News and Tribune

Clark County

March 7, 2010

The shirt off your back

Group selling old jerseys to raise money for complex

JEFFERSONVILLE —

It was the summer of 1971.

As a teenager, you thought Three Dog Night would forever rule the pop charts. You thought that by the year 2010, we’d all have flying cars.

And you never thought you’d ever see again that white pinstriped Jeffersonville High School baseball uniform you’d just turned in.

You were wrong on all three counts.

A group of Jeffersonville High School baseball coaches and parents — a booster club of sorts — recently began selling old baseball jerseys back to former players for $25 a uniform. The money raised from the sale will be used to fund the construction of a new baseball and softball training complex at Jeffersonville High School.

The uniforms — circa 1971, 1972, 1980, 1982, 1983, 1988 and 2000 — were found in a baseball storage room at Jeffersonville High School. They were used during multiple years, meaning that if you didn’t play in 1972 but you did in 1973, they might still have yours, as well.

They don’t have names on them — so you’ll have to remember your jersey number — said Kevin Burke, a member of the boosters group that’s spearheading the sale. And while there are about 125 different uniforms from over the years, they don’t have all the numbers, he said.

Boosters have been contacting old friends, gathering up contact information and relying on the social networking Web site Facebook to locate old teammates.

About 15 former players have been reunited with their old jerseys over the past few weeks. However, Burke said, organizers are hoping to sell them all and raise about $3,100 for the training complex.

“They look good,” he said, although admitting that “some of them may need to be washed.”

“The hard part is just trying to round everybody up,” said Tom Crafton, who played second base for the team between 1979 and 1982.

He’s on the boosters committee and one of those who purchased his old jersey. He said he kept everything he could from his playing days, including old photos and programs.

“There was a lot of good memories there,” Crafton said. “Just about everybody will want their jerseys.”

THE TRAINING COMPLEX

Al Rabe, JHS’ baseball coach, said the baseball and multisport facility is needed because of a crunch for athletic space at the high school — especially this time of year.

There are 18 sports at the school, including five in the winter and five in the spring, said Jeff Griffith, assistant principal and athletic director at JHS.

The baseball and softball teams are training for the upcoming season. The football team is conditioning.

Wrestling is wrapping up. And basketball continues until the late winter.

He said coaches have to do their best to schedule use of the facilities they have now.
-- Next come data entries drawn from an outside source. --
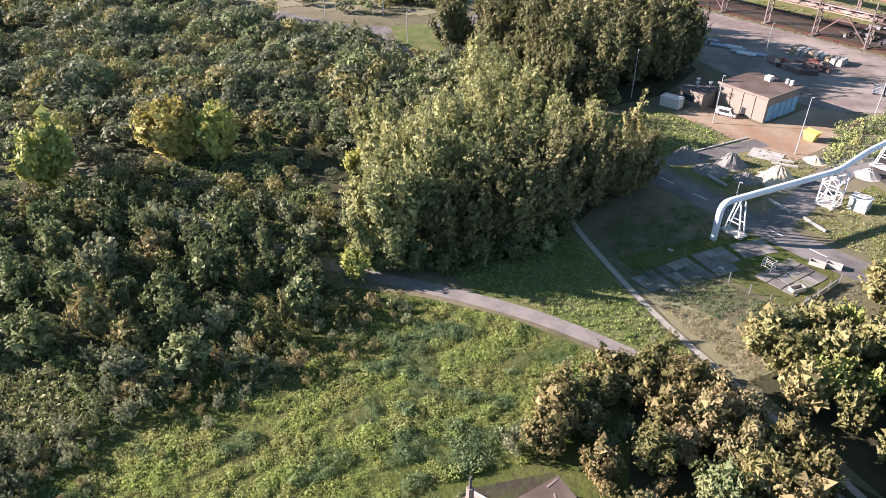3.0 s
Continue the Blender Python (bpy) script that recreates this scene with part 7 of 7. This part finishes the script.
weeds, brambles = [], []
for x, y in strewn(FIELDP, 27000):
    n = 0.8 * noise.noise(Vector((x / 6, y / 6, 0))) + 0.85 * noise.noise(Vector((x / 1.9, y / 1.9, 4)))
    patch = noise.noise(Vector((x / 4.5, y / 4.5, 17))) + 0.6 * noise.noise(Vector((x / 15, y / 15, 23)))
    k = max(0.2, 0.5 + 0.6 * n + rnd.uniform(-0.1, 0.12))
    (brambles if patch + rnd.uniform(-0.1, 0.1) > 0.2 else weeds).append((x, y, 0.02 + (0.25 if patch > 0.2 else 0), k))
stuff("weeds", clumps(weeds, 15, 0.28, 1.0, 1.0, 0.5), L_WEEDY, "waist-high weeds and grasses covering the field", "weeds")
stuff("brambles", clumps(brambles, 19, 0.24, 1.0, 1.0, 0.2), L_BRAMBLE, "dark green bramble mounds in the field", "brambles")
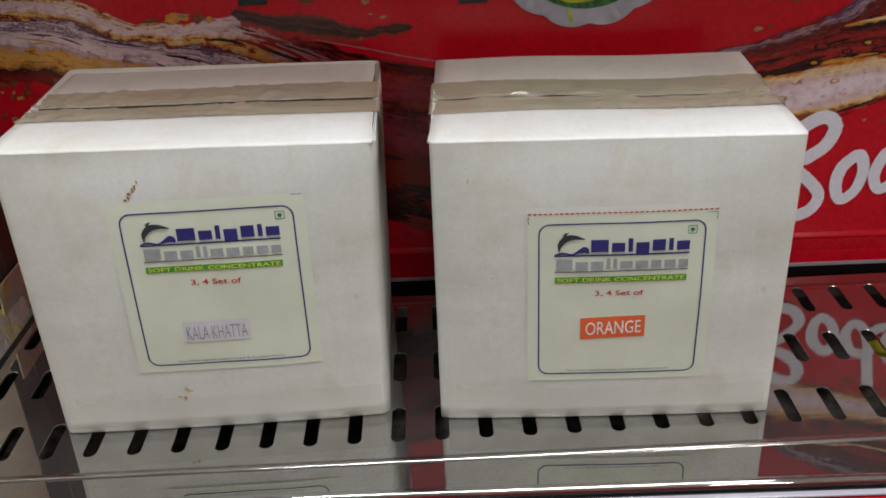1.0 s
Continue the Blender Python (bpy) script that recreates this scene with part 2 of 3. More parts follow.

Rabe said about 40 baseball players are throwing baseballs back and forth within a 40-foot space in one of the school’s gyms, he said.

Burke said the training complex would give the team room for players to work on hitting.

“Jeffersonville needs an indoor hitting facility,” he said. “So many schools now have this.”

The building would have batting cages, pitching machines and tees for players to work on offensive aspects of the game. For defensive enthusiasts, Burke said it also would be a place where the team could use temporary pitching mounds and it would have a turf floor for fielding practice.

Burke said the facility would be built like a pole barn, “not a Taj Mahal.” It would be about 60 feet by 100 feet in size and be built on the high school campus, near the baseball field.

Burke is hopeful the project can be completed for less than $75,000. Once the funds are raised, it would be maintained by the school corporation.

This project is completely separate from a similar proposal by the city of Jeffersonville. When Jeffersonville’s George Rogers Clark team made it to the Little League World Series in 2008 — with Burke’s son, Josh, at catcher — Mayor Tom Galligan and other city leaders expressed interest in building an indoor training facility.

City officials said recently they are still interested in pursuing such a complex, but its on hold for now.